Expositor refers to the Constitution and Enactments of The Hopedale Community, which Inquirer has had under examination as presenting an actual sample of Joint Stock Communities-Common Stock Communities considered-Proposed Covenant for such a Community-Municipalities, States, Nations, the Supreme Unitary Council-Article VI., "Government," considered-Particulars of the several Sections noticed-Article VII., "Religion," considered in its several Sections-Articles VIII. and IX., “Marriage” and “Education,” briefly noticed—Both to be elaborately treated in Conversations specially devoted to them.

Ex. Have you procured and examined, to your satisfaction, the published documents which I commended to your attention at the close of our last Conversation?

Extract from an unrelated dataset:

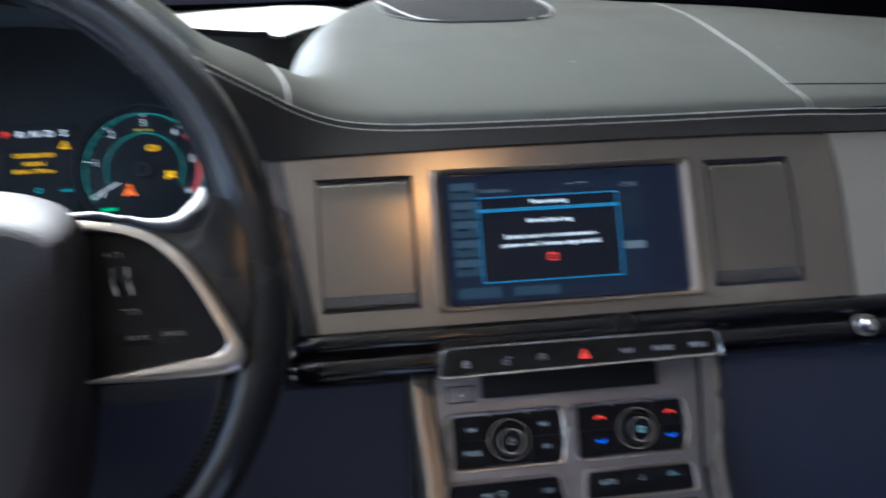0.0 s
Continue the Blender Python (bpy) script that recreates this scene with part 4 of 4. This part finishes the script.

Ing. Yes, and they have furnished me a great deal of valuable information. The Constitution and Enactments of The Hopedale Community were the more interesting to me, because they belong to the world of actualities. They introduce me to demonstrative realities. The most unexceptionable and beautiful theories involve this drawback, that they have not yet been tried, and may not work well in practice. It seems that The Hopedale Community commenced its existence under great worldly disadvantages, struggled through many trying experi ences, and has overcome all obstacles; so that now, after more than twelve years of persevering effort, it presents itself to beholders an established and prosperous Institution. I am sure that no intelligent and candid person can read the little code, which comprises its Constitution and several Enactments, without being impressed with the conviction that Truth and Righteousness, Love and Wisdom, have unfolded themselves in that Community to an extraordinary extent. And this is a sample of what you expect the Joint Stock Communities of your Republic will be every where?